The mental health app market in India is growing rapidly, but not all apps are created equal. This comparison focuses on the features that actually matter for mental health outcomes — not superficial design elements.
There is an important distinction between mental health apps (designed to address clinical symptoms using evidence-based approaches) and wellness apps (general wellbeing content with no specific therapeutic target). Mentis is firmly in the first category — built around CBT principles with personalisation driven by clinical AI.
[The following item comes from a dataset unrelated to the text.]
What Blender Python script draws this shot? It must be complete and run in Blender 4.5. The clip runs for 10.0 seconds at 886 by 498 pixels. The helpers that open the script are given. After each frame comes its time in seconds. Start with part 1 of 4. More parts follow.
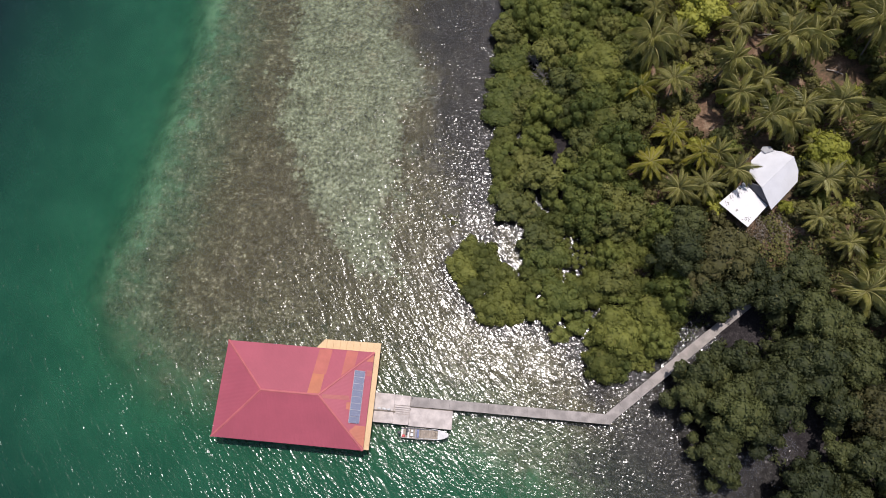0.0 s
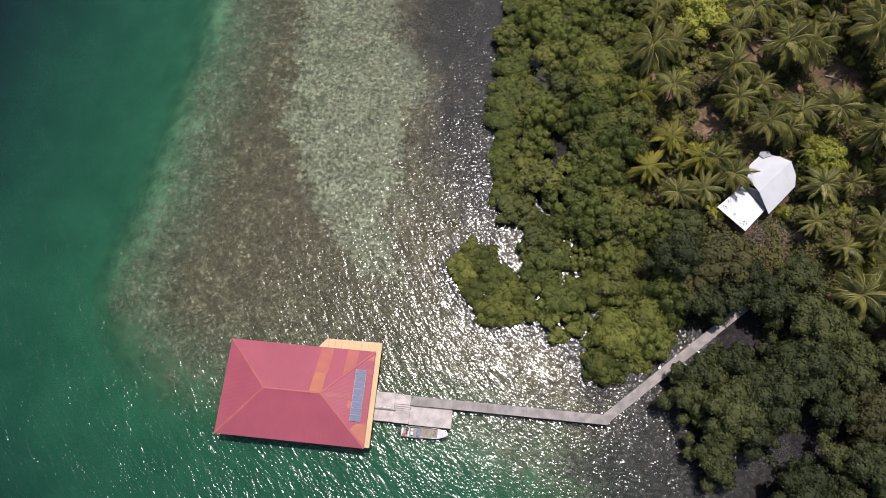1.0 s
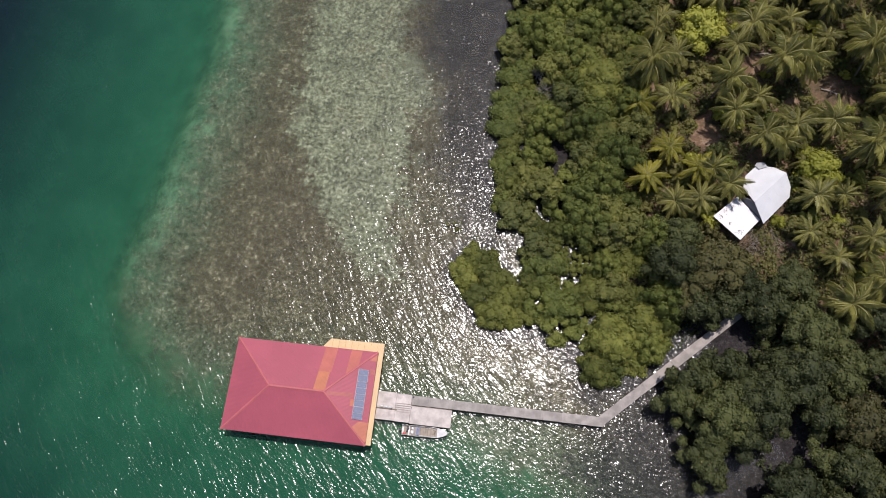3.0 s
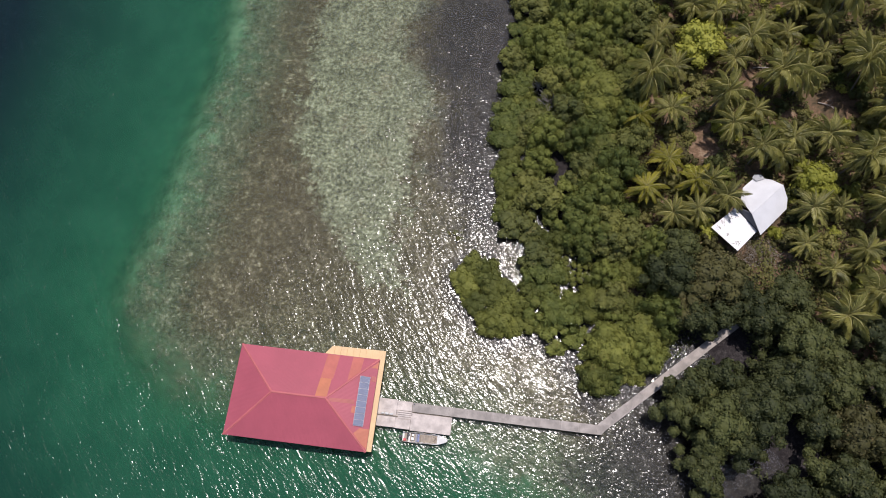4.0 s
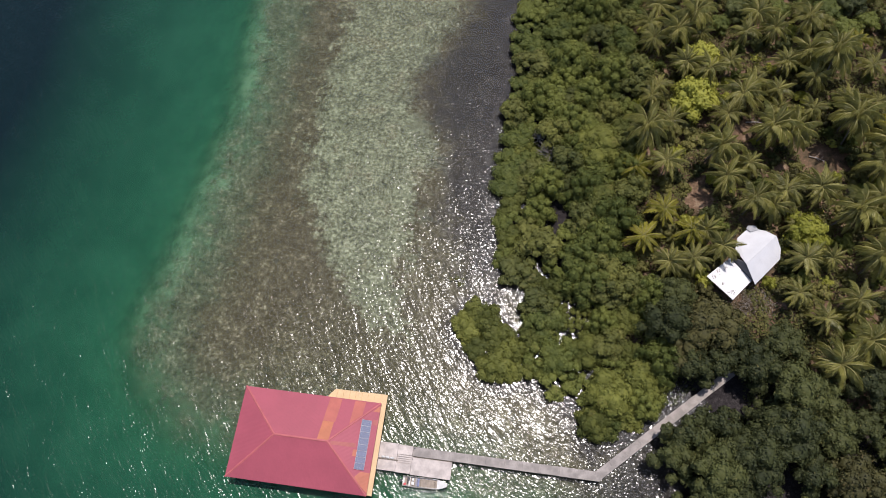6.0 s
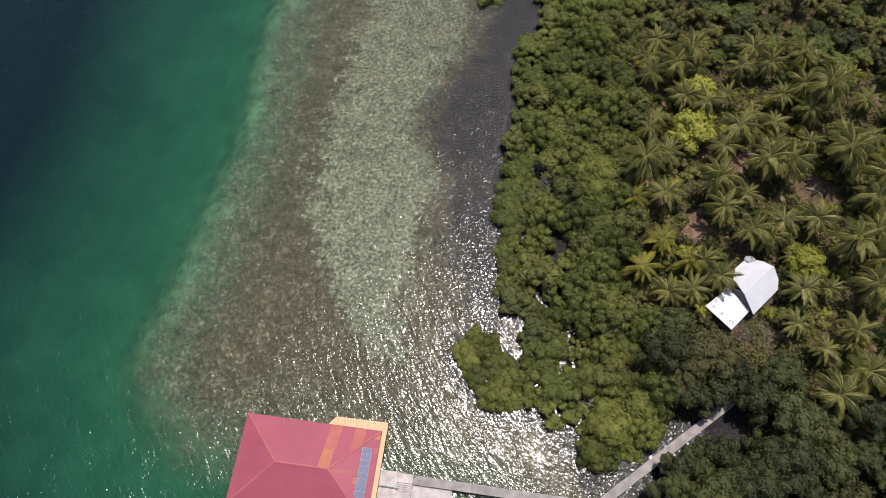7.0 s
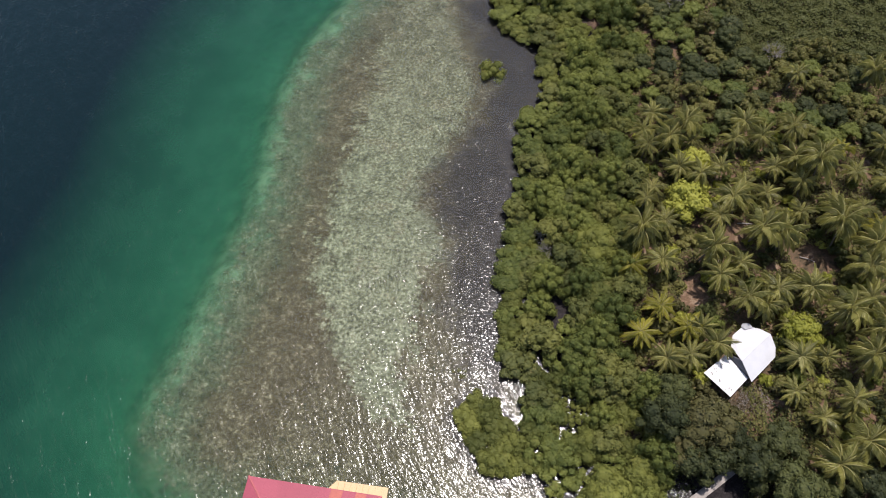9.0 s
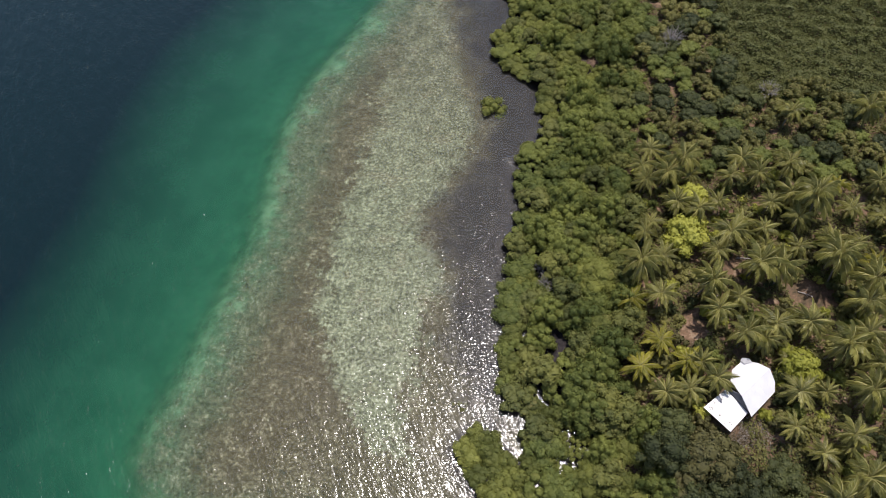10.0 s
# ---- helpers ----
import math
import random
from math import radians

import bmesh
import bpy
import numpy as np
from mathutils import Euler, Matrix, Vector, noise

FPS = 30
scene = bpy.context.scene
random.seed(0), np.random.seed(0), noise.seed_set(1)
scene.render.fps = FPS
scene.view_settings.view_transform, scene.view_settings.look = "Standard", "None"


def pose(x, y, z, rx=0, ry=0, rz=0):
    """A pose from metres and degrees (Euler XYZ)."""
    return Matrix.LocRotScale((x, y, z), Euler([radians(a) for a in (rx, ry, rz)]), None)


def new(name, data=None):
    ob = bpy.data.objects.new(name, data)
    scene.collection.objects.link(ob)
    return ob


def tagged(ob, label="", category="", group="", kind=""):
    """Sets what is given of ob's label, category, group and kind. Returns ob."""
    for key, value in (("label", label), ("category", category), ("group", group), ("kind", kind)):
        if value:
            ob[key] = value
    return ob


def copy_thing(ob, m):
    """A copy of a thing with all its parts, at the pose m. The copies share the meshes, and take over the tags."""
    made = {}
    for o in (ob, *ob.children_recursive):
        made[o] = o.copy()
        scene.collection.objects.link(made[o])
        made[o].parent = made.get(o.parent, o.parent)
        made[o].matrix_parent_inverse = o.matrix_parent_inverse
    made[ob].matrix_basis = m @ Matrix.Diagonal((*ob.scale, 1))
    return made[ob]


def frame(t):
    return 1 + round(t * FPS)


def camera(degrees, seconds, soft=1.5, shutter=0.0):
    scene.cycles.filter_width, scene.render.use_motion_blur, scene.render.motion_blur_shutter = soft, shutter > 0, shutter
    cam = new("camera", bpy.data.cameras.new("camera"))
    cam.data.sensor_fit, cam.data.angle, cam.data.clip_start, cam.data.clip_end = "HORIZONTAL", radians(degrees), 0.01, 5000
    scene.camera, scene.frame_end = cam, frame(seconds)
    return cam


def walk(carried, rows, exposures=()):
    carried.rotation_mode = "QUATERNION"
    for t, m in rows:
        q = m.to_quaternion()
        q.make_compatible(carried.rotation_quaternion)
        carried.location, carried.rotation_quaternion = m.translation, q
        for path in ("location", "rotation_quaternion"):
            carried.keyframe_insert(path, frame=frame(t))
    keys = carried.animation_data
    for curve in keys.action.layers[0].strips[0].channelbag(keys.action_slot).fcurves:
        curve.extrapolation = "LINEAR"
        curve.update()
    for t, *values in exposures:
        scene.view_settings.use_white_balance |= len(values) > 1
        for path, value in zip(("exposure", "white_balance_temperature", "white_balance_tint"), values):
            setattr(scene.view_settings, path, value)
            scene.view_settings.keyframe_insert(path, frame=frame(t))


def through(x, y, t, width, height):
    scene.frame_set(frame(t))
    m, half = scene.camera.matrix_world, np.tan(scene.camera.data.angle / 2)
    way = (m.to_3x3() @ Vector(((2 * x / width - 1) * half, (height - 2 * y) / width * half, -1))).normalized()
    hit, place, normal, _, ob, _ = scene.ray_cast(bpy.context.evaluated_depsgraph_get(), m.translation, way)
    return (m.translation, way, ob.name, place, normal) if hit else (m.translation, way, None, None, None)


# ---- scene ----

# ---------------------------------------------------------------- camera
cam = camera(67.0, 10.0, soft=1.0)
# seconds, eye x, y, z, tilt from straight down, lean, heading
ROWS = [
    (0.0, 13.73, -14.70, 105.33, 17.75, 2.32, 5.20),
    (0.5, 13.94, -14.87, 106.05, 17.80, 2.37, 5.44),
    (1.0, 14.13, -15.04, 106.75, 17.85, 2.43, 5.68),
    (1.5, 14.32, -15.21, 107.43, 17.95, 2.49, 5.92),
    (2.0, 14.49, -15.41, 108.12, 18.03, 2.51, 6.14),
    (2.5, 14.61, -15.63, 108.84, 18.12, 2.52, 6.37),
    (4.0, 14.46, -15.88, 111.12, 18.75, 2.36, 6.95),
    (4.5, 14.42, -15.84, 111.86, 19.50, 2.29, 7.13),
    (5.0, 14.39, -15.86, 112.63, 20.30, 2.27, 7.30),
    (5.5, 14.41, -15.88, 113.43, 21.20, 2.26, 7.43),
    (7.0, 14.69, -16.21, 115.75, 24.52, 2.28, 7.96),
    (7.5, 14.82, -16.33, 116.48, 25.77, 2.31, 8.12),
    (8.0, 14.96, -16.47, 117.24, 27.07, 2.30, 8.30),
    (8.5, 15.10, -16.61, 118.00, 28.38, 2.32, 8.48),
    (9.0, 15.23, -16.74, 118.75, 29.71, 2.33, 8.62),
    (9.5, 15.35, -16.90, 119.50, 31.04, 2.34, 8.78),
    (10.0, 15.48, -17.09, 120.27, 32.36, 2.31, 8.96),
]
walk(cam, [(t, pose(x, y, z, tilt, lean, turn)) for t, x, y, z, tilt, lean, turn in ROWS], [(0.0, 0.09, 6700, 15), (7.0, 0.12, 6700, 15), (10.0, 0.42, 6700, 14)])

# ---------------------------------------------------------------- daylight
SUN_ZENITH, SUN_BEARING = 16.3, 18.0  # degrees from overhead; clockwise from +y
world = bpy.data.worlds.new("sky")
scene.world = world
world.use_nodes = True
wn = world.node_tree.nodes
sky = wn.new("ShaderNodeTexSky")
sky.sky_type = "NISHITA"
sky.sun_disc = False
sky.sun_elevation = radians(90 - SUN_ZENITH)
sky.sun_rotation = radians(SUN_BEARING)
wn["Background"].inputs["Strength"].default_value = 0.135
world.node_tree.links.new(sky.outputs[0], wn["Background"].inputs["Color"])
sun_data = bpy.data.lights.new("sun", "SUN")
sun_data.energy = 4.4
sun_data.angle = radians(0.5)
sun_data.color = (1.0, 0.975, 0.945)
sun = new("sun", sun_data)
sz, sb = radians(SUN_ZENITH), radians(SUN_BEARING)
TO_SUN = Vector((math.sin(sz) * math.sin(sb), math.sin(sz) * math.cos(sb), math.cos(sz)))
sun.matrix_world = Matrix.Translation((0, 0, 200)) @ TO_SUN.to_track_quat("Z", "Y").to_matrix().to_4x4()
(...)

| Feature | Mentis | Generic Wellness Apps | Meditation-Only Apps |
|---|---|---|---|
| CBT-based chatbot | ✓ Yes | ✗ No | ✗ No |
| AI personalised plan | ✓ Gemini AI | ✗ No | ✗ No |
| Goal-based approach | ✓ Yes | Partial | ✗ No |
| Mood + energy + sleep tracking | ✓ Yes | Mood only | ✗ No |
| Guided journaling | ✓ Goal-specific prompts | Generic | ✗ No |
| Progress metrics | ✓ AI-selected metrics | ✗ No | ✗ No |
| Daily personalised activities | ✓ 3/day, AI-selected | Fixed library | Meditation only |
| Available in India | ✓ Built for India | Varies | ✓ Yes |
| Free tier | ✓ Yes | ✓ Yes | Limited |
| CBT condition support | ✓ Anxiety, depression, stress, OCD | ✗ No | ✗ No |
💡 The most important factor in choosing a mental health app is whether it is likely to produce real change in your symptoms and wellbeing. Generic content apps cannot do this — structured, personalised CBT-based tools can.